• _GOAL OF THE EXERCISE_: Only the number is wanted: how many lines contain the word "collection"?

==*==

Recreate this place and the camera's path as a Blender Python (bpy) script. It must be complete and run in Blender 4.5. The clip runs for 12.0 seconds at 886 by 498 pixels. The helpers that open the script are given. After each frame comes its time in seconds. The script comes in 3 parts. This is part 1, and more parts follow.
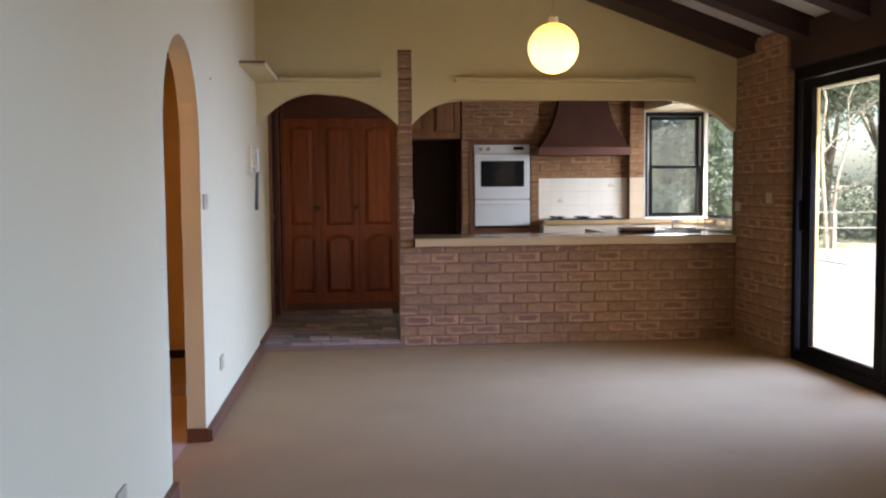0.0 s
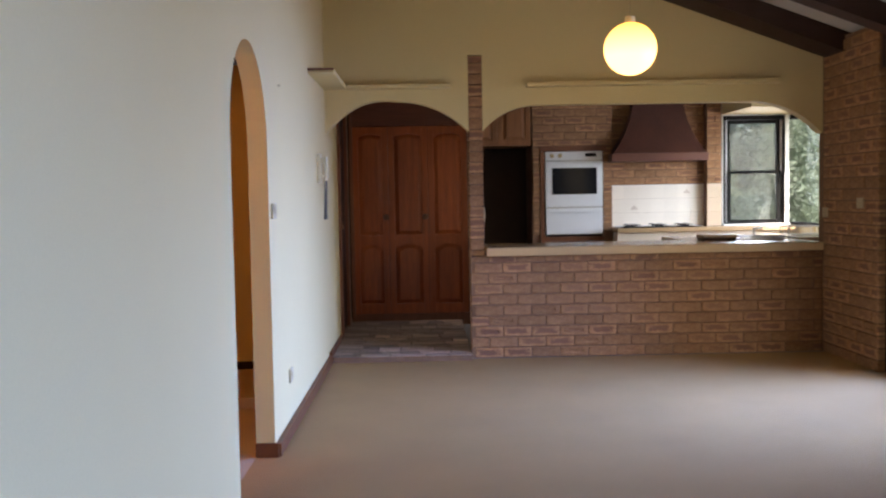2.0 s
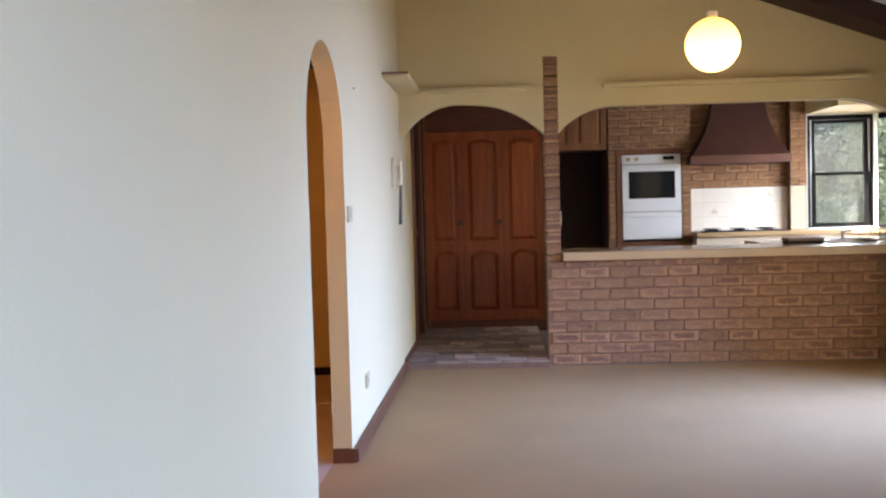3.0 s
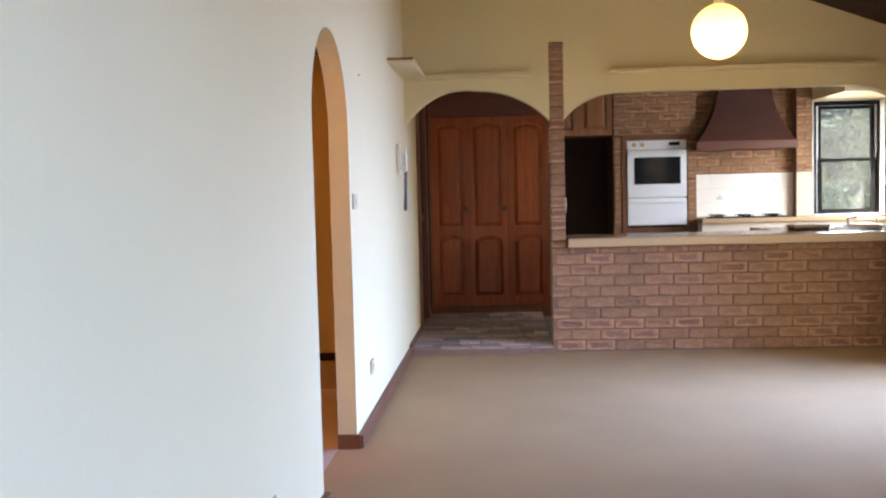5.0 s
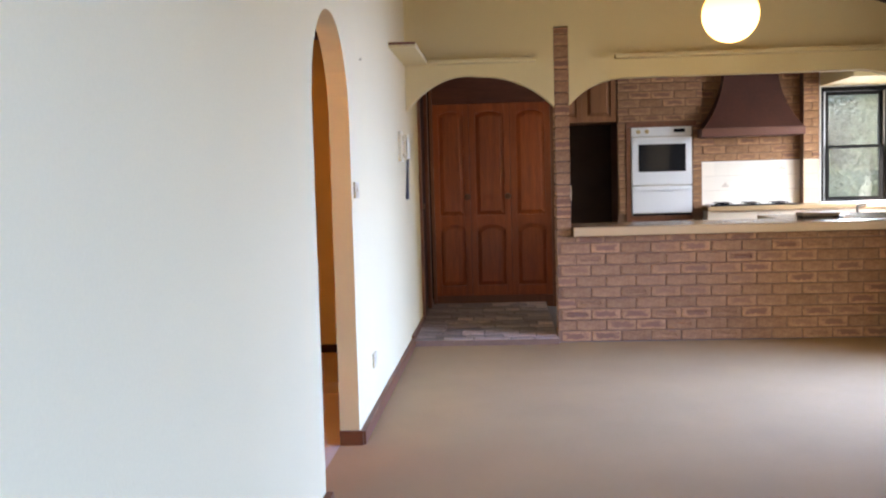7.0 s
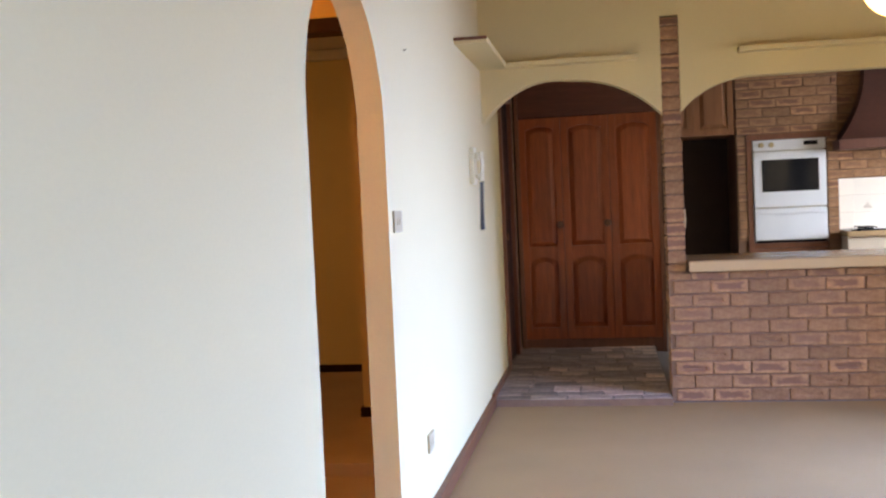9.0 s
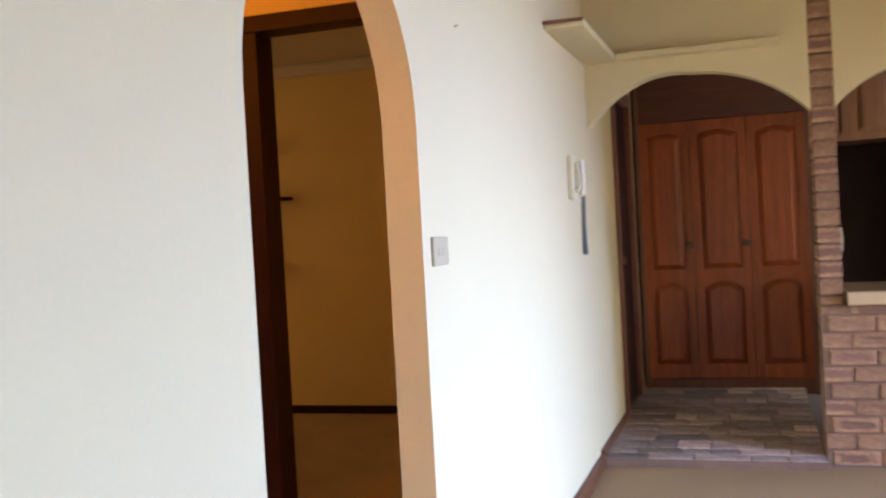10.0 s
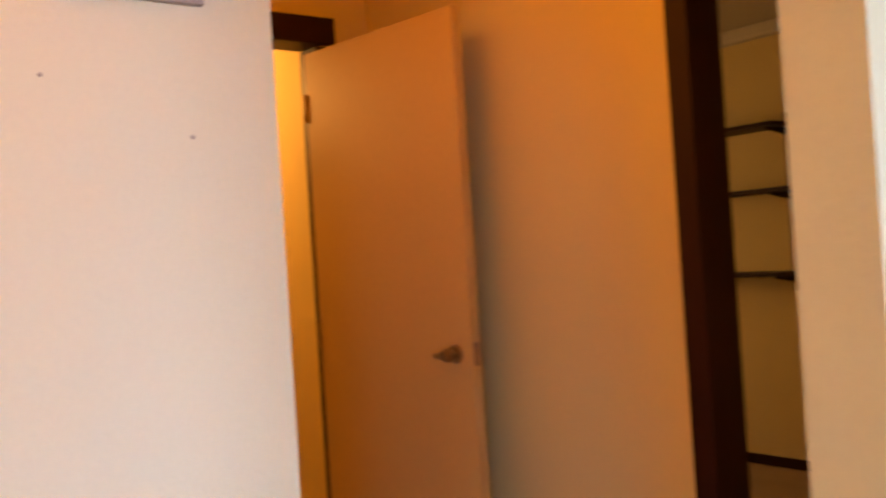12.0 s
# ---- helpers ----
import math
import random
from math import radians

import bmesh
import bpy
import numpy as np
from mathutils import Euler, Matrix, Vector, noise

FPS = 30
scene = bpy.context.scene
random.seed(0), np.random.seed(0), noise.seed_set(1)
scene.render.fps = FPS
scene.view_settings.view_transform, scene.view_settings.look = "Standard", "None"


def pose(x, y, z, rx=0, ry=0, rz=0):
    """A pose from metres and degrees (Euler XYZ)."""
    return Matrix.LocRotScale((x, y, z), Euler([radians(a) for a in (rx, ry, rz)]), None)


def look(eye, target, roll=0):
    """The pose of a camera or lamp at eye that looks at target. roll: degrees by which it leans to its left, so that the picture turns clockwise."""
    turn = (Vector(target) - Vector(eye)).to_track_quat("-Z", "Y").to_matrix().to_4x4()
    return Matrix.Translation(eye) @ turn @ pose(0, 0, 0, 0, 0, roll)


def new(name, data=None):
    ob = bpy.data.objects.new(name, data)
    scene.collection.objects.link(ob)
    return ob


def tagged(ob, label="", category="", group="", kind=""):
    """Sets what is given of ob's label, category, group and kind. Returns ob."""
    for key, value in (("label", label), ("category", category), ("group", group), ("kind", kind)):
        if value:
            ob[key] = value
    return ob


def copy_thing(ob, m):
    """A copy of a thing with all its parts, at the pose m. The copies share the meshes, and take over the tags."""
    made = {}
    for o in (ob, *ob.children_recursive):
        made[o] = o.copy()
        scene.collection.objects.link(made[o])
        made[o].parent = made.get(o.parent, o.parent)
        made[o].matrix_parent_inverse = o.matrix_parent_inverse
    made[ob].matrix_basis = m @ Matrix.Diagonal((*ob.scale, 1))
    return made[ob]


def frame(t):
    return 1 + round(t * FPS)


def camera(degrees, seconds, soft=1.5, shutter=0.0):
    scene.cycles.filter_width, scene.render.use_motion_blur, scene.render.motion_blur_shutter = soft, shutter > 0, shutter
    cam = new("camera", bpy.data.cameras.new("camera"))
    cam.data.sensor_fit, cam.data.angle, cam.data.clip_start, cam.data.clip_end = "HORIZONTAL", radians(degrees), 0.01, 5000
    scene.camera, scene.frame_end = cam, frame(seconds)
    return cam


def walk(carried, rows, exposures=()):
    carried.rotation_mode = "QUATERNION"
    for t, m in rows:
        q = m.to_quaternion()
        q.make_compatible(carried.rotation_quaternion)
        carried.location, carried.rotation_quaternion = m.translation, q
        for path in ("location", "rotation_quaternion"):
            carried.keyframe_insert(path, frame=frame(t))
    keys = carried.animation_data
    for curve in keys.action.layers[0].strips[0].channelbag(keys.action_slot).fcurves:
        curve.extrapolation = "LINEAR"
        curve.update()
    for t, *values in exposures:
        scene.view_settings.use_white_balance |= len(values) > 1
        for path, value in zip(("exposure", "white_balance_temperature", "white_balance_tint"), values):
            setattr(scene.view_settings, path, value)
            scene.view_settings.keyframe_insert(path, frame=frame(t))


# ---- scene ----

==*==

• _REPLY TO THE TASK_: 2